EDIT: i have not been able to pin down any code section that produces this result. it just does and i cannot explain it.
EDIT: no the x/y position are not changing. the window like shakes around a few pixels and then goes back to the position were it was before the shake.
if (audio)
{
Stream stream;
SoundPlayer player;
stream = Properties.Resources.ResourceManager.GetStream("_home");
player = new System.Media.SoundPlayer(stream);
player.PlaySync();
player.Dispose();
string ShipID = fireResult.DestroyedShipType.ToString();
stream = Properties.Resources.ResourceManager.GetStream("_" + ShipID);
player = new System.Media.SoundPlayer(stream);
player.PlaySync();
player.Dispose();
stream = Properties.Resources.ResourceManager.GetStream("_destroyed");
player = new System.Media.SoundPlayer(stream);
player.PlaySync();
player.Dispose();
}
can you see anything in the above code that would produce this shake?
EDIT: yes the code is being executed within a: this.Invoke(new Action(delegate(){ ....})); could this be it? how do i resolve this?
EDIT:
stream = Properties.Resources.ResourceManager.GetStream("_destroyed");
player = new System.Media.SoundPlayer(stream);
player.PlaySync();
player.Dispose();
stream.Dispose();
if the take out the above code, then it works fine! any ideas?
EDIT: i replaced the line with:
stream = Properties.Resources.ResourceManager.GetStream("_destroyed");
to a different file name but the problem is still there but at least it is not the audio file is corrupt.
EDIT: MSN when someone sends a nudge? it is bit like that but only happens 2 or 3 times.
EDIT: Are you using any 3rd party libraries? - no i am not using any 3rd party libs.
EDIT: it seems no matter what file, the 3rd sample always causes this.
EDIT: happens everywhere i use sound samples. if i play 3 samples, the situation happens.
EDIT: #nobugz: yes think you are right. the problem is holding up the UI thread for too long. as i have tried just using a merged audio file and the problem is there given its original duration.
EDIT: i solved this issue by putting Application.DoEvents(); after each sample play command. no shakes :)
EDIT: the above solution did not really work. as the number of player samples grew the application GUI got stuck again. a solution using QueueUserWorkItem has been employed instead. this still remains to be proven as a satisfactory solution as cross therading occurs i.e. a new thread of samples can be started while an old one is still playing.
will update this as more knowledge comes to light.

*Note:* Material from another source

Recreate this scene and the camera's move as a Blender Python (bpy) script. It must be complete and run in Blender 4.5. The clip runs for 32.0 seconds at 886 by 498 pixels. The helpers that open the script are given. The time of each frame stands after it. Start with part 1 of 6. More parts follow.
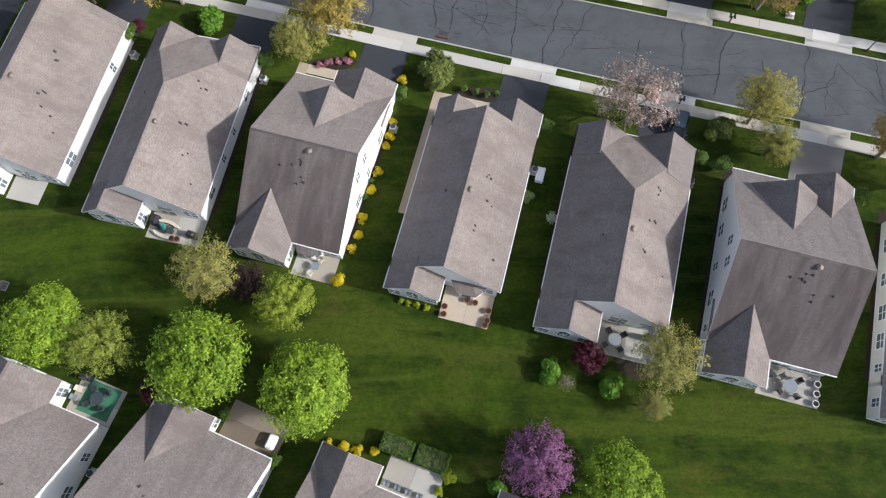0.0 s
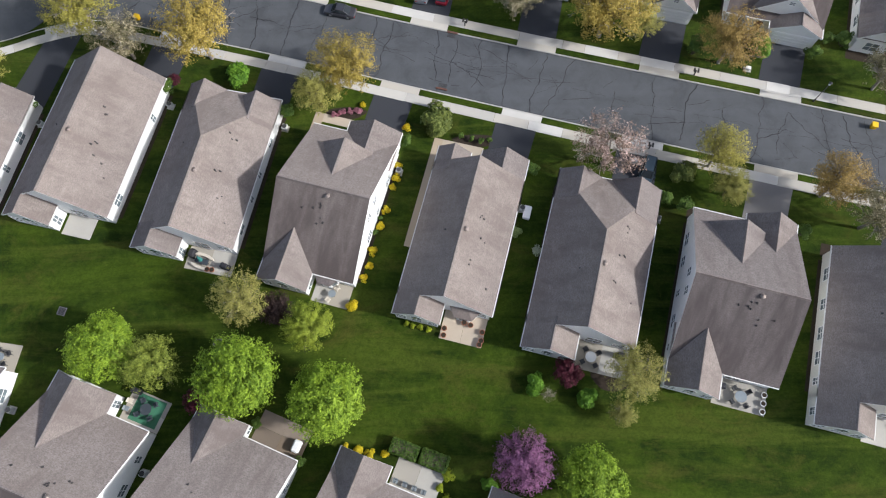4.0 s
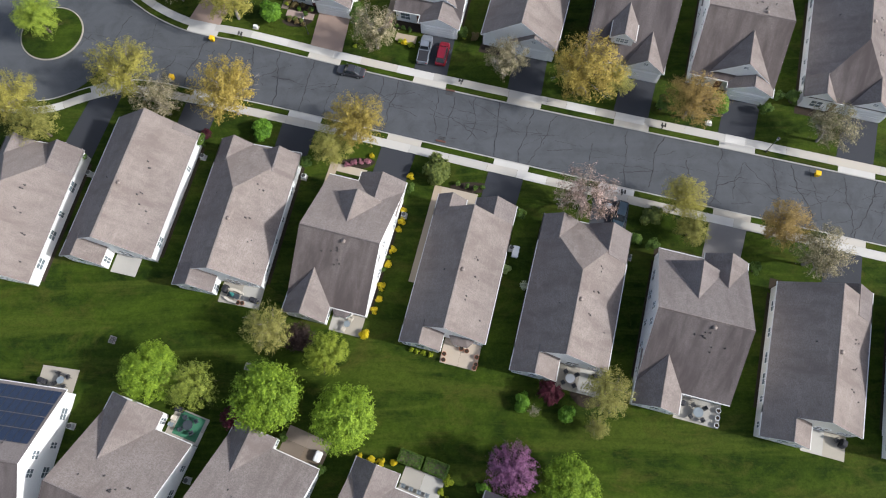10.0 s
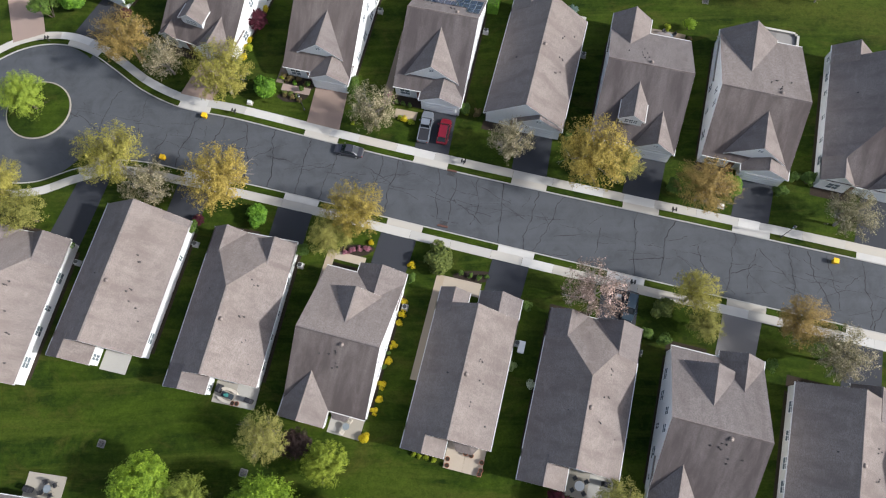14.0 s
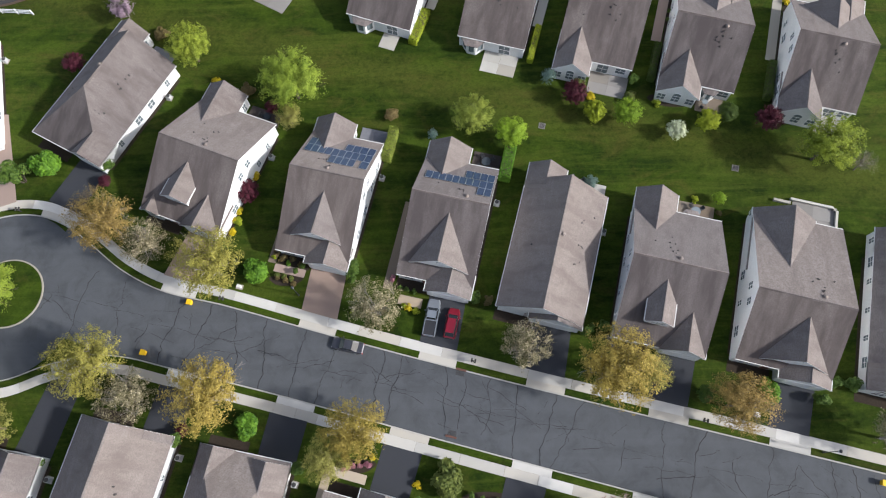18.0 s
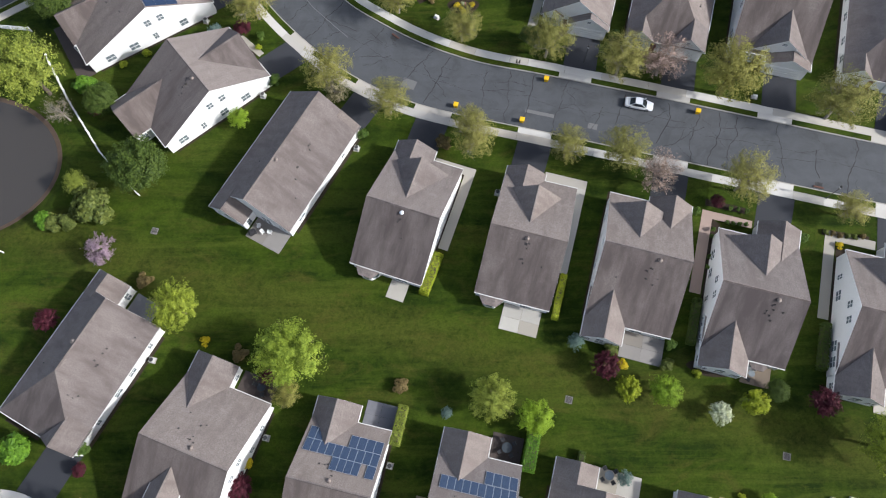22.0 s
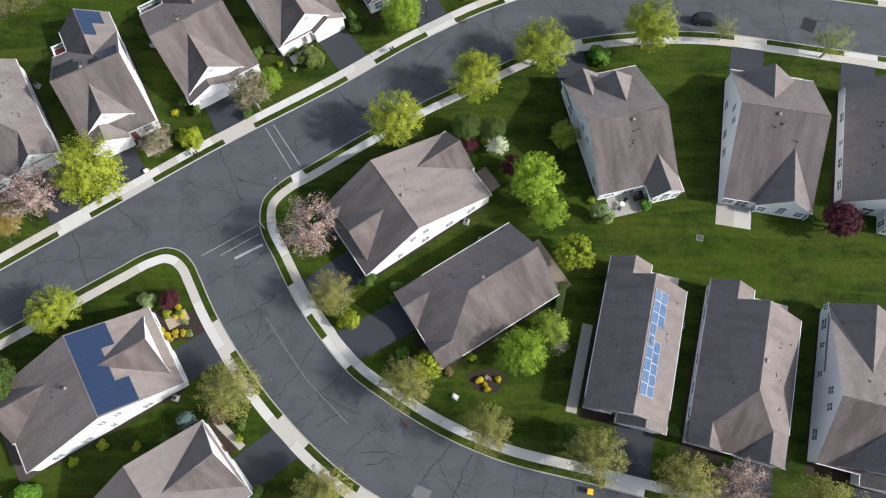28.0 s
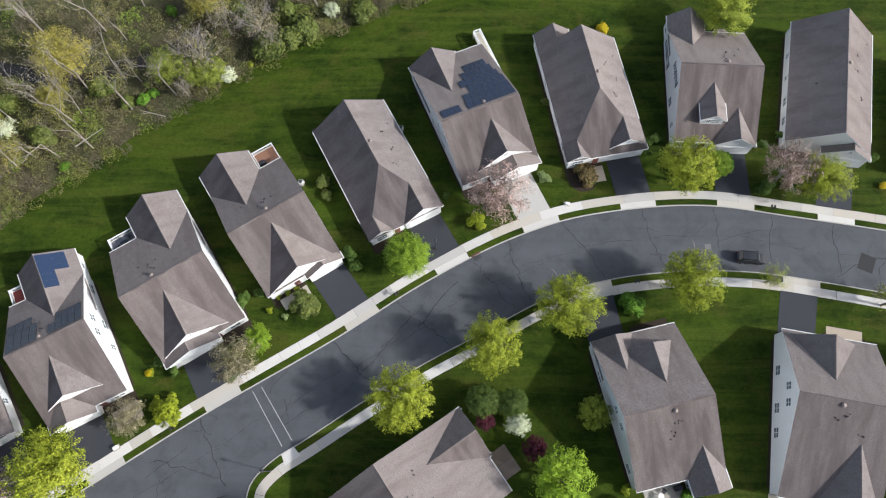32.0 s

Calling PlaySync on the UI thread isn't so great. It will make your main window unresponsive as your UI thread is busy waiting for the sound to finish, it doesn't get around to pumping messages like it should do. If that takes long enough, Windows steps in and overlaps the window with a "ghost", it usually says "Not Responding" in the title bar (if it has one). This ghost window might not quite match your own window, that could explain the "shaking".
Using Play() instead will solve that problem. But gets you a new one, sequencing sounds becomes difficult. Making the calls from a thread can solve both. Check out NAudio for better control over sound.
Make a copy of your program. Delete as many game elements from the copy as possible. Remove modules, chop out game logic, shift functions between classes to reduce abstraction (so that you can delete classes), and generally hack up the game.
Each time you do so, check if the bug still exists. Initially you'll be deleting bigger chunks of the program but over time the amount of deletion will reduce.
If you find something which, when deleted, fixes the bug, there are two possibilities: Either you found the bug, or there is some sort of synergy with the rest of the program to cause the bug. In the latter case, continue deleting more of the program.
Eventually, you will end up with a minimal program that has the bug. Post that here (or in a pastebin if it's too big).
This is one of the last-resort strategies I use when I encounter a bug that I am unable to locate at all.